The Senate committee also released several previously undisclosed “torture” and related memos, but this proved unnecessary. Now that the Bush Gang has left town, they are spilling their guts.
For instance, the Justice Department has now provided the OLC advice that Congress has sought for four years: Patrick Philbin’s (pic) November 2001 “legal opinion” that upheld the legality of Bush’s “presidential” military commissions – afterwards declared unconstitutional by the Supreme Court .
The DoJ website has also published other opinions it had suppressed for up to eight years.
The most notorious opinions are still missing, including John Yoo’s memo of September 21, 2001 claiming the Fourth Amendment doesn’t apply to the Bush Regime.
* * *
Torture and abuse are hardly a secret anymore.
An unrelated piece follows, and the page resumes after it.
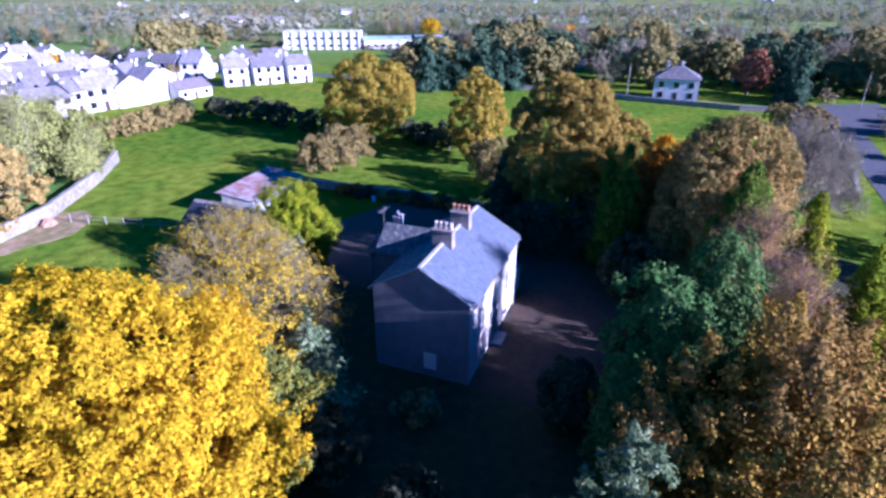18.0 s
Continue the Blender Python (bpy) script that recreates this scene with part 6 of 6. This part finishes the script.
def wooded(az0, az1, r0, r1, share, step, seed):
    """Trees over part of the land: whole parcels are wooded or left as fields with a few trees."""
    rng = random.Random(seed)
    spots = []
    n = int((r1 * r1 - r0 * r0) * math.radians(az1 - az0) / 2 / step / step)
    for _ in range(n):
        r, a = math.sqrt(rng.uniform(r0 * r0, r1 * r1)), math.radians(rng.uniform(az0, az1))
        x, y = math.sin(a) * r, math.cos(a) * r
        cell = random.Random(int(x // 90) * 733 + int((y + 0.3 * x) // 70) * 91 + 5).random()
        edge = min((x % 90), 90 - (x % 90), ((y + 0.3 * x) % 70), 70 - ((y + 0.3 * x) % 70))
        if cell > share and not (edge < 7 and rng.random() < 0.7) and rng.random() > 0.03:
            continue
        if (-230 < x < 160 and 90 < y < 300) or (x < 300 and y > 90 and x > 160 and y < 230) or (100 < x < 150 and -95 < y < 60):
            continue
        spots.append((x, y, rng.uniform(2.6, 4.8), rng.uniform(5, 12), hill(x, y)))
    return spots


# woodland colours lifted above true leaf tones to include the haze before them
M["wood_brown"] = leafy("brown_autumn_wood", [(0.17, 0.18, 0.095), (0.25, 0.25, 0.12), (0.33, 0.305, 0.14)], scale=0.1, island=0.1, trans=0.42)
M["wood_grey"] = leafy("grey_leafless_wood", [(0.20, 0.205, 0.16), (0.27, 0.275, 0.21), (0.34, 0.34, 0.26)], scale=0.1, island=0.1, trans=0.42)
M["wood_orange"] = leafy("orange_autumn_wood", [(0.29, 0.19, 0.06), (0.40, 0.265, 0.08), (0.48, 0.34, 0.10)], scale=0.1, island=0.1, trans=0.42)
M["wood_green"] = leafy("dark_green_wood", [(0.075, 0.115, 0.06), (0.12, 0.165, 0.08), (0.17, 0.205, 0.10)], scale=0.1, island=0.1, trans=0.3)
near = wooded(62, 118, 165, 430, 0.62, 6.5, 3) + wooded(118, 140, 300, 430, 0.3, 7.0, 3) + wooded(-75, -48, 150, 420, 0.7, 7.5, 4) + wooded(28, 62, 300, 430, 0.5, 8.0, 5)
far = wooded(25, 140, 430, 900, 0.5, 9.5, 6) + wooded(-100, -42, 420, 1000, 0.5, 10.5, 7) + wooded(140, 215, 420, 900, 0.22, 10.0, 8) + wooded(-42, 25, 900, 1500, 0.5, 14.0, 9)
for k, (nm, col, lab) in enumerate((("brown_woodland", "wood_brown", "brown autumn woodland beyond the fields"), ("grey_woodland", "wood_grey", "grey leafless trees beyond the fields"), ("orange_woodland", "wood_orange", "orange autumn trees among the woodland"), ("green_woodland", "wood_green", "dark green trees among the woodland"))):
    kind_of = lambda q: (0, 0, 0, 0, 0, 1, 1, 2, 3, 3)[int(abs(q[0] * 7.31 + q[1] * 3.17)) % 10]
    clumps(nm, [q for q in near if kind_of(q) == k], M[col], lab, 190, 20 + k, 0.7)
    clumps("far_" + nm, [q for q in far if kind_of(q) == k], M[col], lab, 40, 30 + k, 1.7)


lines = hedgerows()
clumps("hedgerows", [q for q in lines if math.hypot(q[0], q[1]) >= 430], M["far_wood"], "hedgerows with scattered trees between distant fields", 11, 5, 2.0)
clumps("field_hedges", [q for q in lines if math.hypot(q[0], q[1]) < 430], M["field_hedge"], "brown field hedges with a few small trees", 50, 7, 0.75)
clumps("distant_woods", woods(), M["far_wood"], "distant autumn woods in brown and green, paled by a haze tint", 18, 6, 3.0)


def horizon():
    """Belts of woodland along the horizon."""
    rng = random.Random(71)
    spots = []
    for i in range(150):
        a, r = rng.uniform(0, 2 * math.pi), rng.uniform(1500, 3900)
        cx, cy, sx, tw = math.cos(a) * r, math.sin(a) * r, rng.uniform(60, 200), a + 1.57 + rng.uniform(-0.4, 0.4)
        for k in range(22):
            u, w = rng.gauss(0, 1) * sx, rng.gauss(0, 1) * 18
            x, y = cx + u * math.cos(tw) - w * math.sin(tw), cy + u * math.sin(tw) + w * math.cos(tw)
            spots.append((x, y, rng.uniform(9, 16), rng.uniform(11, 17), hill(x, y)))
    return spots


# blue-grey leaf colour stands in for distance haze
M["horizon_wood"] = leafy("haze_blue_horizon_wood", [(0.12, 0.14, 0.15), (0.17, 0.19, 0.20), (0.23, 0.23, 0.23)], scale=0.02, island=0.2, trans=0.35)
clumps("horizon_woods", horizon(), M["horizon_wood"], "belts of woodland along the horizon, haze-tinted blue-grey", 18, 9, 6.0)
Indeed, the Bush administration is actually arguing that evidence obtained by torture is admissible.
In a little-reported case in the Court of Military Commission Review, the government has appealed the decision of commission judge Stephen Henley in which he refused to admit the tortured confessions of Mohamed Jawad.
This must surely represent the nadir of the Bush Gang – seeking to use the tortured evidence of a child and then appealing the order of the judge who excluded it.
The amended brief on which Jawad’s lawyers argued his case on January 13 is HERE.
On the same day, Jawad’s former prosecutor, Lt Col Darrel Vandeveld (see my post of October 27), filed an affidavit in support of his DC habeas action.
The Washington Post has more on this.
In his affidavit, Vandeveld sees himself as Jawad’s “former prosecutor and now-repentant persecutor”.